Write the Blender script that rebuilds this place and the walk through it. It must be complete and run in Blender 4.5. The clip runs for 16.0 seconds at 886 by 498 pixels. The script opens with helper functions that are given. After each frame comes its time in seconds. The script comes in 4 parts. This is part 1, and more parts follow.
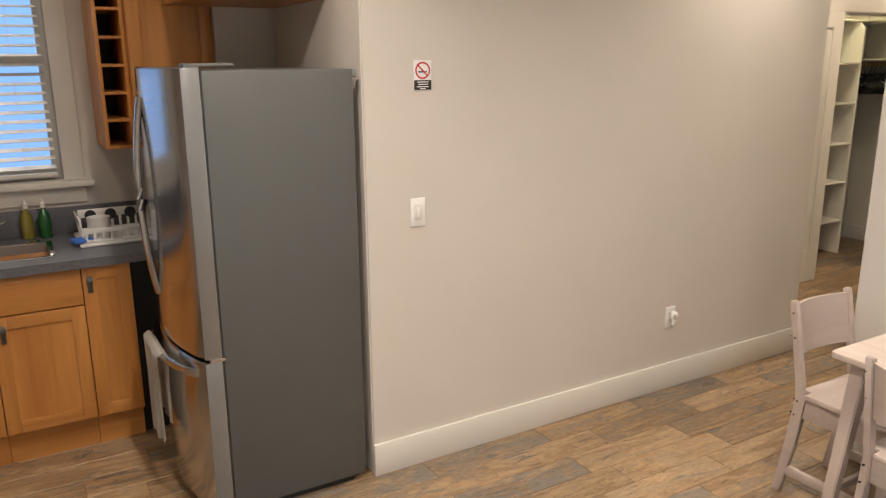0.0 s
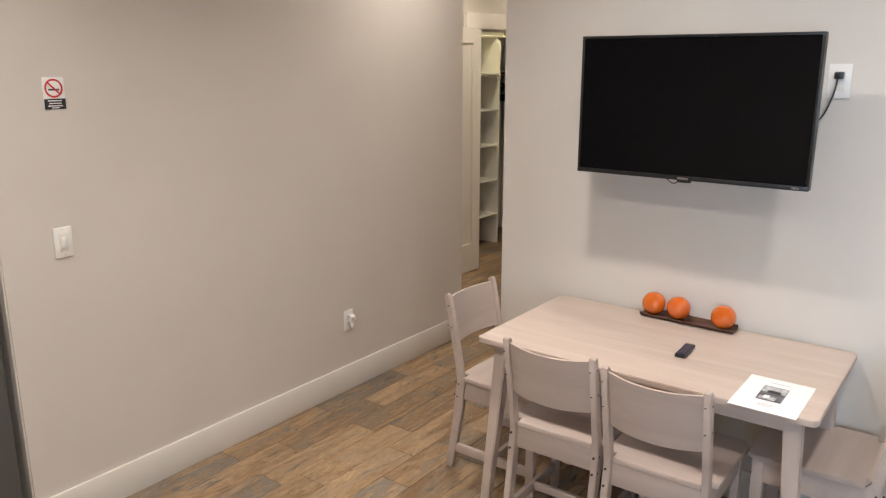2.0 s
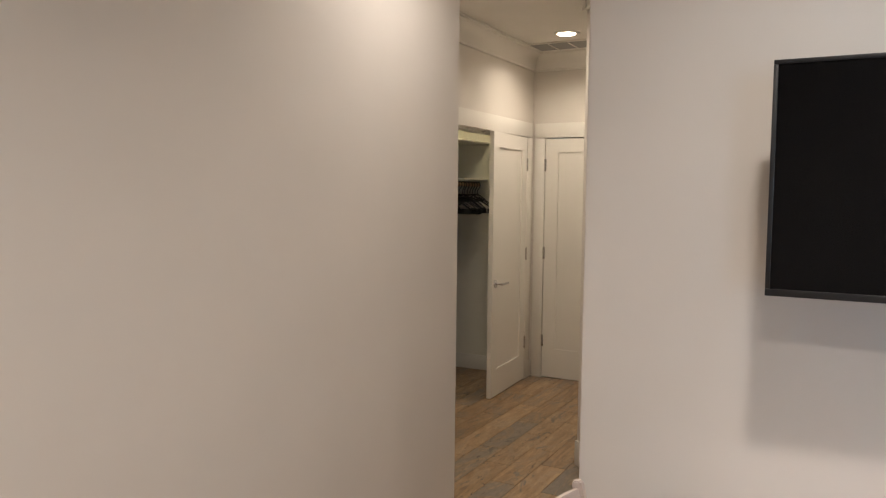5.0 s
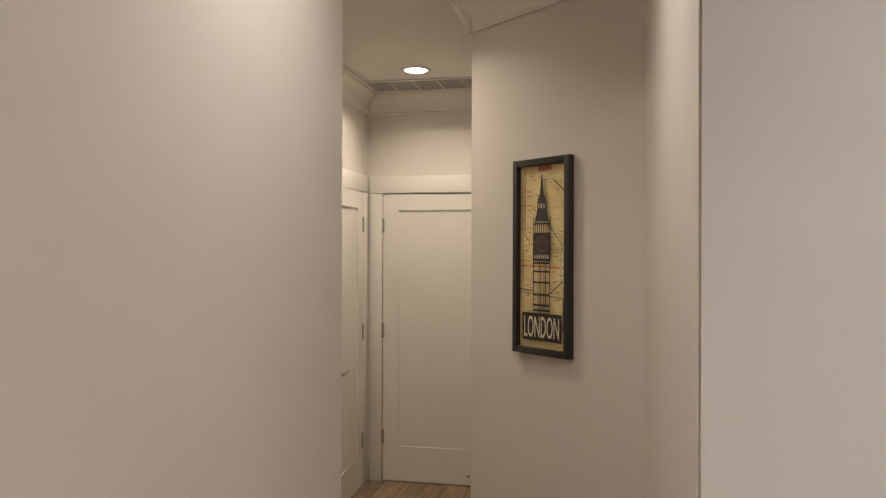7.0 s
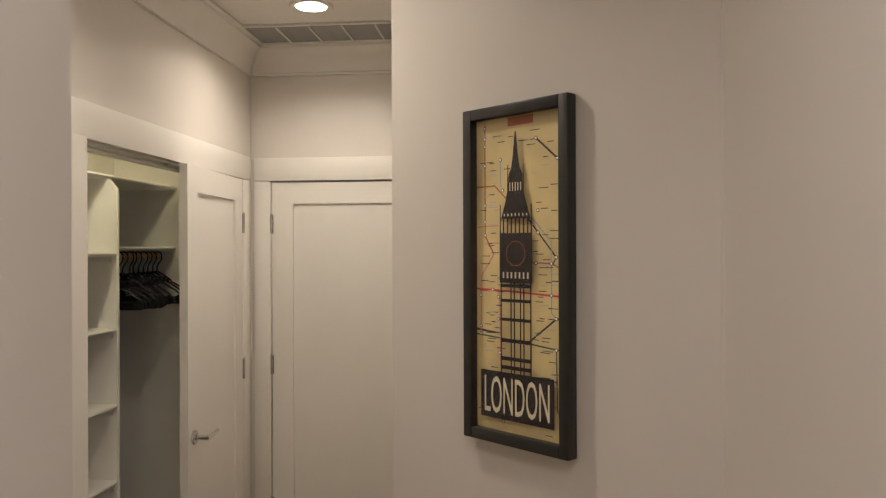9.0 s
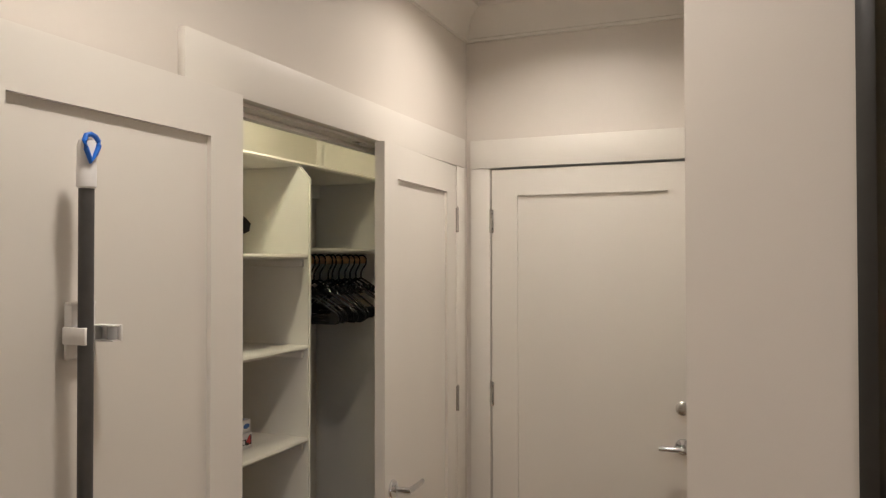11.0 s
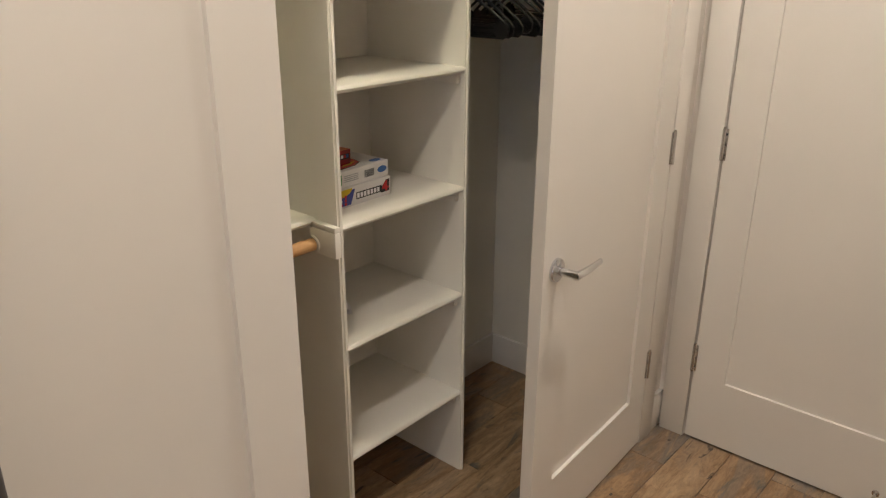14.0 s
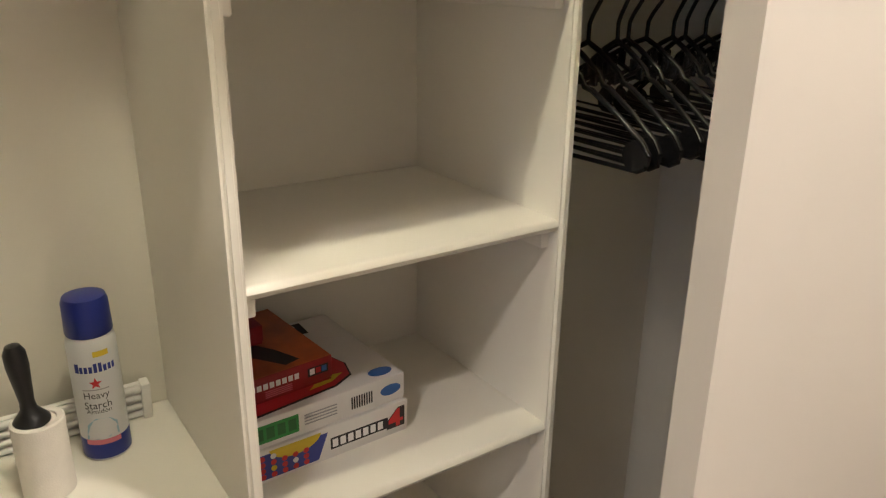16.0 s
================
> **GIVEN INSTRUCTION**
Return the material word for word. Pictures are not part of the copy.

> **WRITTEN ANSWER**
Write the Blender script that rebuilds this place and the walk through it. It must be complete and run in Blender 4.5. The clip runs for 16.0 seconds at 886 by 498 pixels. The script opens with helper functions that are given. After each frame comes its time in seconds. The script comes in 4 parts. This is part 1, and more parts follow.
0.0 s
2.0 s
5.0 s
7.0 s
9.0 s
11.0 s
14.0 s
16.0 s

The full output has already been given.